كَمْ اَهْلَكْنَا مِنْ قَبْلِهِمْ مِنْ قَرْنٍ فَنَادَوْا وَلَاتَ ح۪ينَ مَنَاصٍ
Câhilce ve haksız sebeplerle kendi peygamberlerinin tebliğ ve uyarılarına karşı direnen ve ayrıntısı muhtelif sûrelerde anlatılan eski inkârcı nesillerin kötü âkıbetleri Kur’an’ın ilk muhatapları olan Araplar’a bir ibret örneği olarak hatırlatılmakta; eğer onların yaptıkları gibi bunlar da fırsat eldeyken Hz. Muhammed’in davetini ciddiye alıp kabul etmez, bâtıl inançlarını, kötü yaşayışlarını sürdürürlerse başlarına gelmesi kaçınılmaz olan büyük bir felâketten kurtulma fırsatını kaçırmış olacakları, feryatlarına kulak verilmeyeceği uyarısında bulunulmaktadır. Buna rağmen müşrikler, kendi aralarından, yani kendileri gibi beşerî özellikler taşıyan birinin peygamber olmasını şaşkınlıkla karşılayıp onu büyücü ve yalancı olmakla suçladılar. Akıllarınca eğer Allah katından bir elçi, bir uyarıcı gelecekse bu bir beşer değil, melek olmalıydı (bk. En‘âm 6/8-9) veya hiç değilse bu peygamber, servet veya sosyal statü açısından Araplar’ın en itibarlıları arasından seçilmeliydi.
Kur'an Yolu Tefsiri Cilt: 4 Sayfa
Hayene حين : حِينَ bir şeyin yetişmesi ve meydana gelmesi için gereken zamandır. Kendisi belirsizlik ifade eder, ancak tamlama ile hususi ya da belirli hale gelir.
حِينٌ şeklinde söylendiğinde birkaç anlama gelir: 1- Ecel, tayin edilmiş veya kararlaştırılmış süre anlamında. 2- Sene anlamında. 3- Saat anlamında. 4- Mutlak zaman anlamında. (Müfredat)
Kuran’ı Kerim’de sadece isim olarak 35 defa geçmiştir. (Mu'cemu-l Mufehres)
Türkçede kullanılan bir türevi bulunmamakla birlikte Kuran-ı Kerim'de 10'dan fazla geçmesi sebebiyle kitabın Arapça kelimeler sözlüğü bölümüne alınmıştır.(Kuranı Anlayarak Okuma Rehberi)
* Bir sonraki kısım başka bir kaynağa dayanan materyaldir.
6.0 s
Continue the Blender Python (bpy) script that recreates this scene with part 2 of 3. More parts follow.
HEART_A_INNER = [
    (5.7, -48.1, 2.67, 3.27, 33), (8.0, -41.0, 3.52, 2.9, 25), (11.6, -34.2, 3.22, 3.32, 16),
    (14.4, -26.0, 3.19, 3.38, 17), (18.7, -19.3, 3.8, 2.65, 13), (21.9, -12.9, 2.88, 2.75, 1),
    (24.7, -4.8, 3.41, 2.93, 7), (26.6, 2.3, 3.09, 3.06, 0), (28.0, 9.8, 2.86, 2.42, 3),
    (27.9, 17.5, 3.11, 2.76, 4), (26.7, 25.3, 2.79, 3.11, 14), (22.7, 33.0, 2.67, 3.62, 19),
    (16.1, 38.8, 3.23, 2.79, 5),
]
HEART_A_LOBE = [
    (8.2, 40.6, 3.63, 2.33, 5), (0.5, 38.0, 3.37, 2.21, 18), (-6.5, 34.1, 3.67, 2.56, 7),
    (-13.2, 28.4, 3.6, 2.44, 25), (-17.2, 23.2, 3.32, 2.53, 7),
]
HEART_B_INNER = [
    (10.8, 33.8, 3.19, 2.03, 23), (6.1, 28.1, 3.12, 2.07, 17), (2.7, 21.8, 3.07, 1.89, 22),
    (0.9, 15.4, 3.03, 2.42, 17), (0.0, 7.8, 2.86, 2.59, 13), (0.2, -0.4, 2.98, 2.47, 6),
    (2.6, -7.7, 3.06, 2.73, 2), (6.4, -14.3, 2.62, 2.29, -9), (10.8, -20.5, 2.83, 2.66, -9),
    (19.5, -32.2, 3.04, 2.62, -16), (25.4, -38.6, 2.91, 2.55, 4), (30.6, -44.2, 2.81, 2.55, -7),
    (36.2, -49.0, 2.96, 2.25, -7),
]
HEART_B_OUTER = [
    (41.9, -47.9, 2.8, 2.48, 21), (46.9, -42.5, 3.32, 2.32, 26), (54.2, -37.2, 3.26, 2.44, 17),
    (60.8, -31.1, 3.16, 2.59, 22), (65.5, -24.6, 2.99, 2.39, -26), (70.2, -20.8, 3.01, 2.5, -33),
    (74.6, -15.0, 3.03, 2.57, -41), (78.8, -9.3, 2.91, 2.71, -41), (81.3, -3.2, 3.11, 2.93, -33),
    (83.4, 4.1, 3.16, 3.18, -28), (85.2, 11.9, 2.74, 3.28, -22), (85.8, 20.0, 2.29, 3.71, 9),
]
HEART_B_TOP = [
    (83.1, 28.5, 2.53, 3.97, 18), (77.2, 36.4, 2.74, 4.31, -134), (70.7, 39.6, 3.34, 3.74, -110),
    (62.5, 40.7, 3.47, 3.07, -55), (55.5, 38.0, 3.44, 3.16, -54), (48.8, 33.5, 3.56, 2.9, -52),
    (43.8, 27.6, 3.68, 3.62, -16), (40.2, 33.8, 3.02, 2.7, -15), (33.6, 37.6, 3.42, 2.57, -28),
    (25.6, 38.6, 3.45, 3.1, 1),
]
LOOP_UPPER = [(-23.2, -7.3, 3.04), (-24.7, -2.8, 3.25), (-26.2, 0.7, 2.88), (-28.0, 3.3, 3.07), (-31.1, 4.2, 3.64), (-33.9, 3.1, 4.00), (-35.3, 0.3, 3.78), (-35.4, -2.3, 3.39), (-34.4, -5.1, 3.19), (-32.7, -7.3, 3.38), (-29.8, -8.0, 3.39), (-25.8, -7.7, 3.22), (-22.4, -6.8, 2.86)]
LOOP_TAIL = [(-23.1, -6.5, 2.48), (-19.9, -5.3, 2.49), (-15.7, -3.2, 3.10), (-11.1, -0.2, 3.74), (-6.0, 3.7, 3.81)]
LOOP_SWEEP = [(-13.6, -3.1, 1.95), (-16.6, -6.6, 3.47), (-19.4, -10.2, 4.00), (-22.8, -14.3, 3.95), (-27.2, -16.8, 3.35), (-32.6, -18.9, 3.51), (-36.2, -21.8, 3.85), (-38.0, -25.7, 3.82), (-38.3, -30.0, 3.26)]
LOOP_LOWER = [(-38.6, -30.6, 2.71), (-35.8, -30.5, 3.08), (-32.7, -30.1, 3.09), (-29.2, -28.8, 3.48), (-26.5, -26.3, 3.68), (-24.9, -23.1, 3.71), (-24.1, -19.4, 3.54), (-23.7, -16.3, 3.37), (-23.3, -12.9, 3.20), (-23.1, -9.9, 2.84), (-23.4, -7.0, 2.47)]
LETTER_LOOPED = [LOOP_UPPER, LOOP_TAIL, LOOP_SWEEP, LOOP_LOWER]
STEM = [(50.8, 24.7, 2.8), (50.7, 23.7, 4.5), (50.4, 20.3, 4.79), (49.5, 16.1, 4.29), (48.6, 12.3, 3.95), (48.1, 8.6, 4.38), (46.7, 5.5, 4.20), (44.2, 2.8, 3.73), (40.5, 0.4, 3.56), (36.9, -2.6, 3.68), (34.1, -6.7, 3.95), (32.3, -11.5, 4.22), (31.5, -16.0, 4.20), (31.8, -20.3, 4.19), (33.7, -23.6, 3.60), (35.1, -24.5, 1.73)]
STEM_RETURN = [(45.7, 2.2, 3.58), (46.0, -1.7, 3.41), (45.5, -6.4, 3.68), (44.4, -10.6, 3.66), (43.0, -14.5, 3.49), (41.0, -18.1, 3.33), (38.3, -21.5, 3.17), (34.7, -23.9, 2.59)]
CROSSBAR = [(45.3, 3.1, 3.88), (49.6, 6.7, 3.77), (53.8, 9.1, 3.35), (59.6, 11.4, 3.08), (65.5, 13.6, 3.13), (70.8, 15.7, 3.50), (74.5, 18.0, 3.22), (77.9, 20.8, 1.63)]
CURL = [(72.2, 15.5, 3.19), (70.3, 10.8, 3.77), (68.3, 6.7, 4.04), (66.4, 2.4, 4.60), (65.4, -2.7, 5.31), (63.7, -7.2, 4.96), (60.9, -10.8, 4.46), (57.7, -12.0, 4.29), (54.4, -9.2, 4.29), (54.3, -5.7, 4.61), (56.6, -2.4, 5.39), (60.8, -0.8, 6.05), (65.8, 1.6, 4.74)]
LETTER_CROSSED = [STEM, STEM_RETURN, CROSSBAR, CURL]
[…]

كَمْ اَهْلَكْنَا مِنْ قَبْلِهِمْ مِنْ قَرْنٍ فَنَادَوْا وَلَاتَ ح۪ينَ مَنَاصٍ
كَمْ haberiyye olup, اَهْلَكْنَا ‘nın mukaddem mef’ûlun bihi olarak mahallen mansubdur.
كَمْ ‘i Haberiyye: Herhangi bir kavramın çok miktarda olduğunu belirtmek için kullanılan كَمْ ’dir. “Nice, ne, ne kadar çok” gibi anlamlara gelir. Çokluktan kinaye için kullanılır.
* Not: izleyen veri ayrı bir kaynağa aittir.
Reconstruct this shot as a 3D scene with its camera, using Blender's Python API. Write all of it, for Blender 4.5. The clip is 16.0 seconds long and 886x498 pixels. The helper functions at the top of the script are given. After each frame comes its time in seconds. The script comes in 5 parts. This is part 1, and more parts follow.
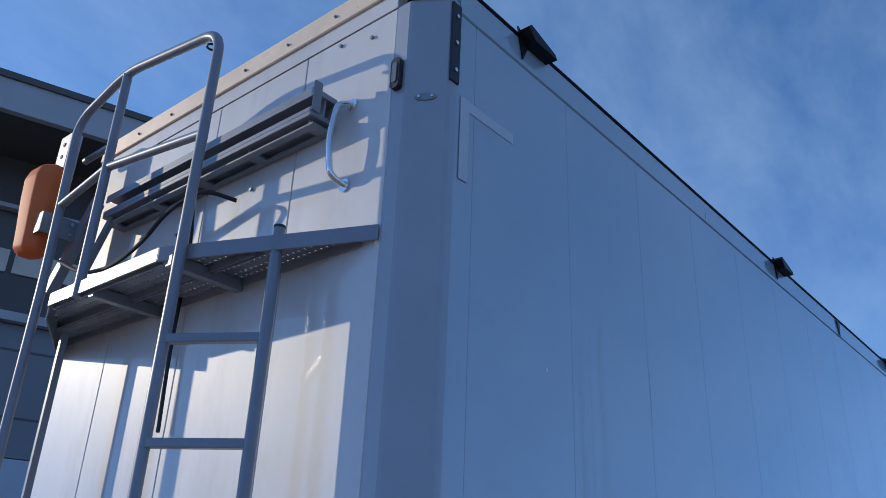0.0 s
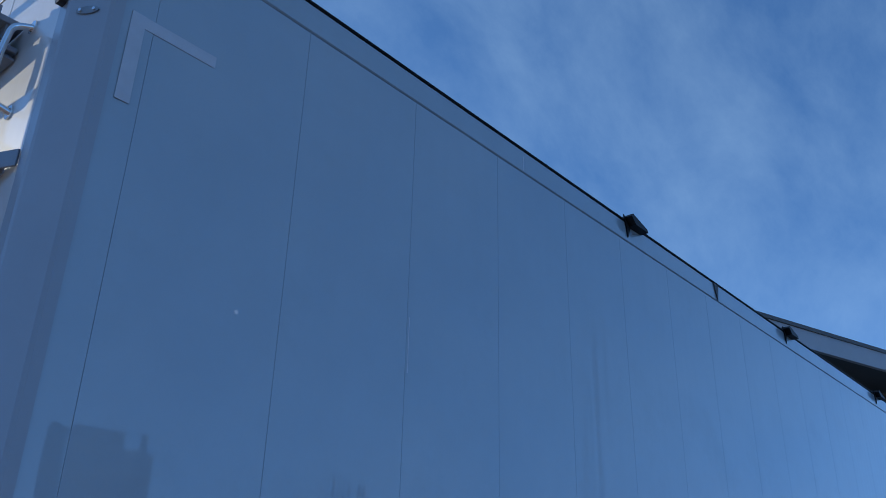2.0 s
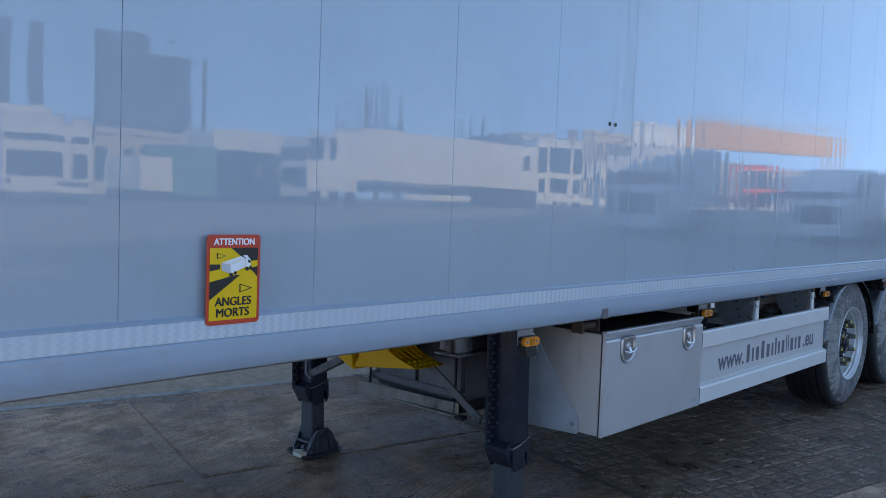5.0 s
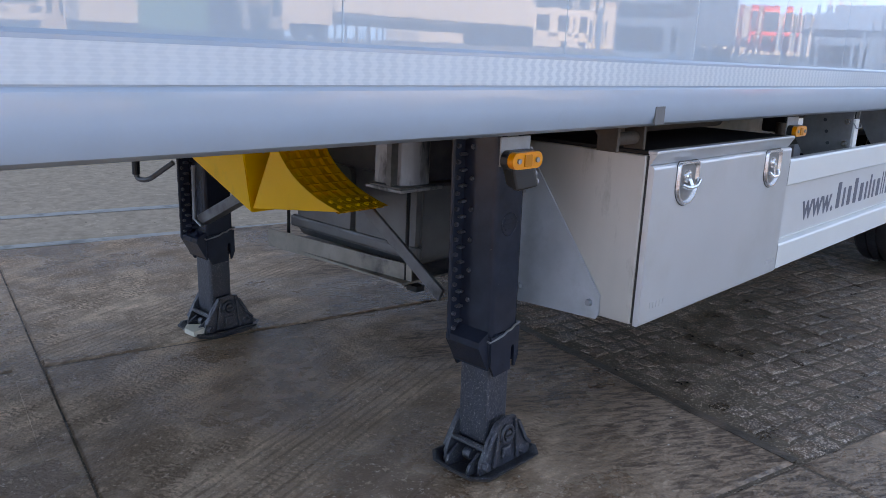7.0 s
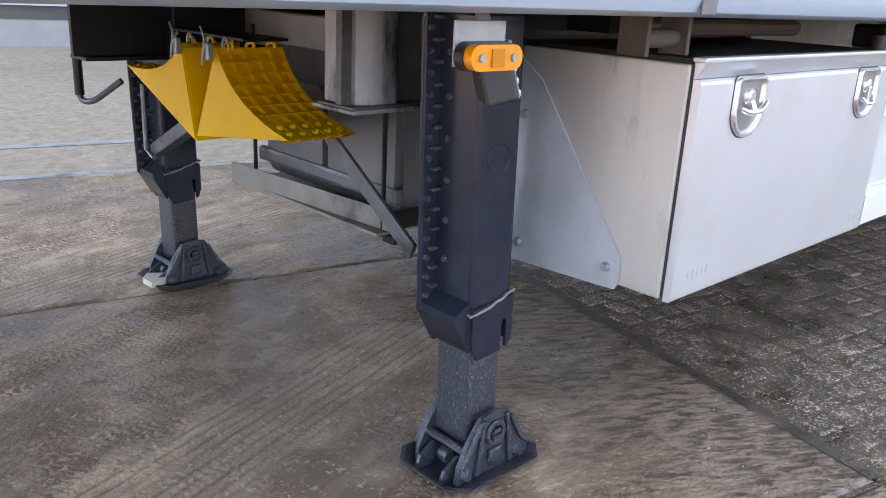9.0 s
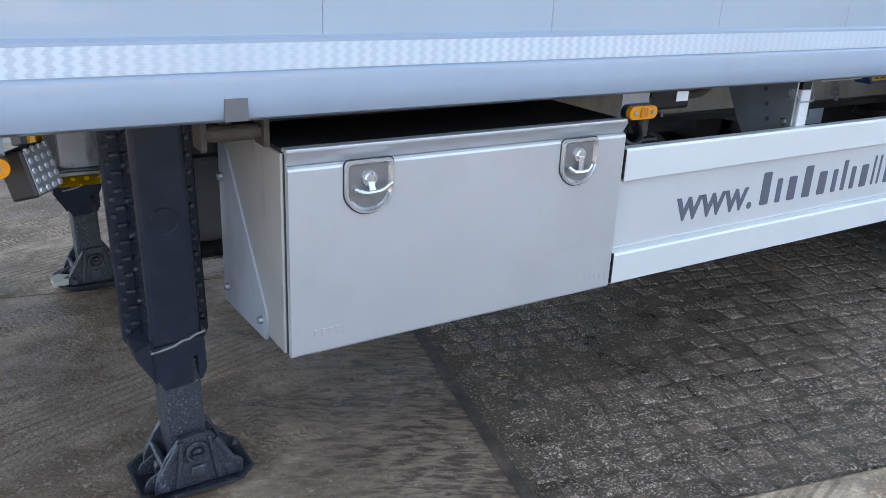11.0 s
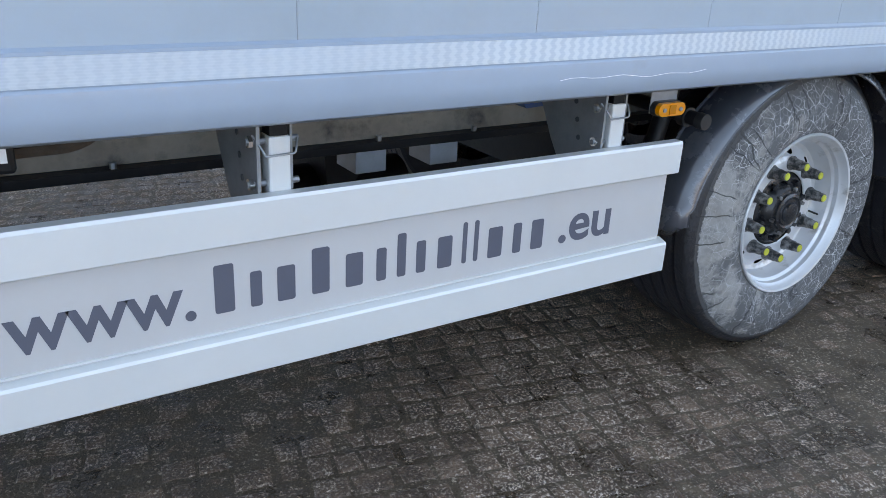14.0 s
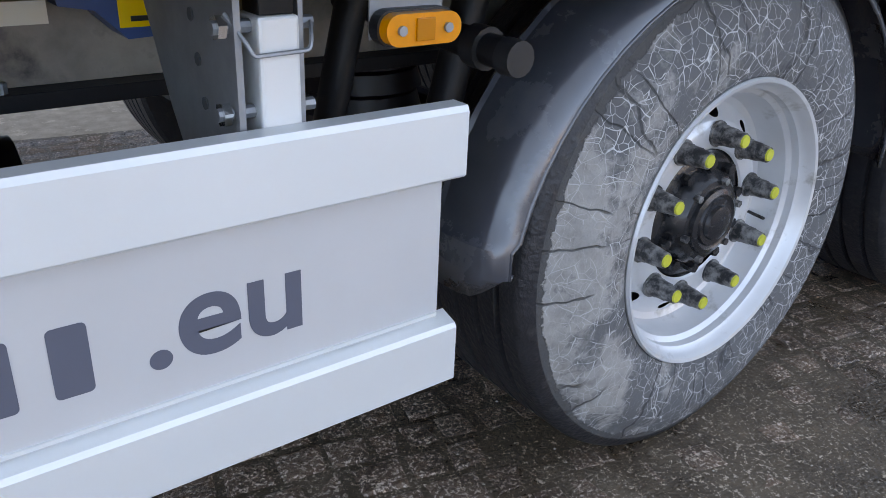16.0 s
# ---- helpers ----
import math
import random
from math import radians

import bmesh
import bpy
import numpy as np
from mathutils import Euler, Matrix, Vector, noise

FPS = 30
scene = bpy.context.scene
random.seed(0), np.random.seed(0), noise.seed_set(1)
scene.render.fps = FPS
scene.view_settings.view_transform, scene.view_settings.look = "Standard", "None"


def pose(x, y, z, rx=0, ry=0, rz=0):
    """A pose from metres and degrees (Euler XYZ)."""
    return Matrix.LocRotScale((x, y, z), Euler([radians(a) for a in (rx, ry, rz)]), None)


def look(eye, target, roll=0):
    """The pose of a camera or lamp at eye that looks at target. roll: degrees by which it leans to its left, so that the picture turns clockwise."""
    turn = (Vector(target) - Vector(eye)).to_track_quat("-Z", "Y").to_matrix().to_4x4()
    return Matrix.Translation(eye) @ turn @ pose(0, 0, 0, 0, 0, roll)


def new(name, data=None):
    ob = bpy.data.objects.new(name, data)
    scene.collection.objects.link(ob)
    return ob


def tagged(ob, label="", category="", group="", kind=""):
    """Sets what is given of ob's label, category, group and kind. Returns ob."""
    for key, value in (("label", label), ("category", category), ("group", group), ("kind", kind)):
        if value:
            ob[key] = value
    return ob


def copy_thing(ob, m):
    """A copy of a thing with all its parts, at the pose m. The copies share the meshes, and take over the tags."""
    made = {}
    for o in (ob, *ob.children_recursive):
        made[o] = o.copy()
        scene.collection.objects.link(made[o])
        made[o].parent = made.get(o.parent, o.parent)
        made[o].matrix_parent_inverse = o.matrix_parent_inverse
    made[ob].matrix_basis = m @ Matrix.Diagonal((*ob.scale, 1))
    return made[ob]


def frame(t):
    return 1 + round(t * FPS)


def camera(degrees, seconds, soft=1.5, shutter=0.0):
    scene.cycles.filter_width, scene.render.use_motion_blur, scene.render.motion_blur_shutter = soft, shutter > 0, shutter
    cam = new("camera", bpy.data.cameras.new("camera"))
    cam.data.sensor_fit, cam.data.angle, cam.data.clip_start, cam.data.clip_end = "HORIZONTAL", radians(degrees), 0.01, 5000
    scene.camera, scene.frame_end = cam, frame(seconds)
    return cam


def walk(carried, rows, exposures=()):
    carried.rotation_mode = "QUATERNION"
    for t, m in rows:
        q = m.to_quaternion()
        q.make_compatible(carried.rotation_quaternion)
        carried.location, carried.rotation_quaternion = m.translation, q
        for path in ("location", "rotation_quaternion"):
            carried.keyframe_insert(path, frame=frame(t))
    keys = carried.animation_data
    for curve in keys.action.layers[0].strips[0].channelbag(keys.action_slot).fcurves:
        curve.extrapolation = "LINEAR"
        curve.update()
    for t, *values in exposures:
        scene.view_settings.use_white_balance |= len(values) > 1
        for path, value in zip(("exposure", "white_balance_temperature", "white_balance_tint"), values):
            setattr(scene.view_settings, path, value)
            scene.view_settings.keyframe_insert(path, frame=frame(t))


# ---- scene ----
cam = camera(57.3, 16.0, 0.8)
PATH = [
    (0, (-1.705, -1.565, 1.811), (-0.33, -0.365, 2.629), 2.5),
    (0.5, (-1.573, -1.691, 1.813), (-0.29, -0.573, 2.864), 2.6),
    (1, (-1.329, -1.801, 1.797), (-0.053, -0.697, 2.87), 2.3),
    (1.5, (-1.047, -1.965, 1.785), (0.262, -0.826, 2.779), 1.9),
    (2, (-0.752, -2.144, 1.752), (0.621, -0.94, 2.566), 1.4),
    (2.5, (-0.425, -2.2, 1.674), (0.972, -0.95, 2.371), 0.6),
    (3, (-0.092, -2.167, 1.668), (1.344, -0.859, 2.144), 0.9),
    (3.5, (0.193, -2.184, 1.645), (1.639, -0.843, 1.98), 1.0),
    (4, (0.487, -2.254, 1.668), (1.93, -0.886, 1.883), 1.4),
    (4.5, (0.843, -2.107, 1.628), (2.299, -0.737, 1.689), 1.4),
    (5, (1.171, -1.987, 1.6), (2.625, -0.618, 1.491), 2.1),
    (5.2, (1.308, -1.935, 1.597), (2.779, -0.592, 1.417), 2.0),
    (7.3, (2.605, -0.854, 1.183), (4.024, 0.461, 0.678), 2.7),
    (7.5, (2.701, -0.738, 1.124), (4.111, 0.579, 0.599), 2.8),
    (8, (2.858, -0.613, 1.033), (4.247, 0.71, 0.466), 3.1),
    (8.5, (2.908, -0.648, 1.052), (4.266, 0.694, 0.456), 3.1),
    (8.7, (2.938, -0.698, 1.086), (4.283, 0.653, 0.479), 3.1),
    (10.8, (3.758, -1.483, 1.422), (4.789, 0.086, 0.733), 2.4),
    (11, (3.831, -1.581, 1.449), (4.851, -0.006, 0.756), 2.7),
    (11.5, (4.099, -1.713, 1.449), (5.087, -0.123, 0.746), 2.8),
    (12, (4.395, -1.822, 1.494), (5.357, -0.216, 0.789), 2.6),
    (12.5, (4.719, -1.877, 1.502), (5.655, -0.262, 0.786), 2.6),
    (13, (5.019, -1.759, 1.48), (5.949, -0.144, 0.755), 2.5),
    (13.5, (5.323, -1.616, 1.477), (6.252, 0.002, 0.758), 2.2),
    (14, (5.691, -1.526, 1.499), (6.725, 0.016, 0.757), 3.1),
    (14.5, (6.009, -1.371, 1.471), (7.107, 0.124, 0.726), 3.2),
    (15, (6.312, -1.16, 1.414), (7.434, 0.299, 0.631), 3.3),
    (15.5, (6.658, -0.98, 1.314), (7.783, 0.458, 0.497), 2.6),
    (16, (6.927, -0.74, 1.205), (8.052, 0.688, 0.37), 2.5),
]
EXPOSURES = [(0, 0.97, 7600, 9), (0.5, 0.99, 7000, 6), (1, 0.84, 6800, 4), (2, 0.86, 7150, 5), (3, 1.4, 8500, 7), (4, 1.8, 10100, 9), (5, 2.25, 12000, 12), (7.3, 3.55, 27000, 24), (8.0, 4.45, 40000, 25), (8.7, 4.28, 40000, 25), (11, 3.56, 24300, 18), (14, 3.42, 27000, 19), (16, 3.5, 31000, 24)]
walk(cam, [(t, look(a, b, r)) for t, a, b, r in PATH], EXPOSURES)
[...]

كَمْ ’i haberiyyenin temyizi 2 şekilde gelebilir:
1. Müfred mecrur veya cemi mecrur olarak gelir.
2. مِنْ harf-i ceri ile müfred mecrur veya cemi mecrur gelir. (Arapça Dilbilgisi Ayetlerle Nahiv Bilgisi)
اَهْلَكْنَا sükun üzere mebni mazi fiildir. Mütekellim zamir نَا fail olarak mahallen merfûdur. مِنْ قَبْلِهِمْ car mecruru اَهْلَكْنَا fiiline mütealliktir. Muttasıl zamir هِمْ muzâfun ileyh olarak mahallen mecrurdur.
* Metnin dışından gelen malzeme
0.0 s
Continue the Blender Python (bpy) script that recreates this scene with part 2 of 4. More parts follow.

مِنْ قَرْنٍ car mecruru كَمْ ‘in temyizidir. نَادَوْا atıf harfi وَ ‘la اَهْلَكْنَا ‘ya matuftur.
نَادَوْا mahzuf elif üzere mukadder damme ile mebni mazi fiildir. Zamir olan çoğul و ‘ı fail olarak mahallen merfûdur.
وَ haliyyedir. لَاتَ olumsuzluk harfi olup لَيْسَ gibi amel eder. İsmini ref haberini nasb eder. لَاتَ ‘nin ismi mahzuftur. Takdiri, الحين (zaman) şeklindedir.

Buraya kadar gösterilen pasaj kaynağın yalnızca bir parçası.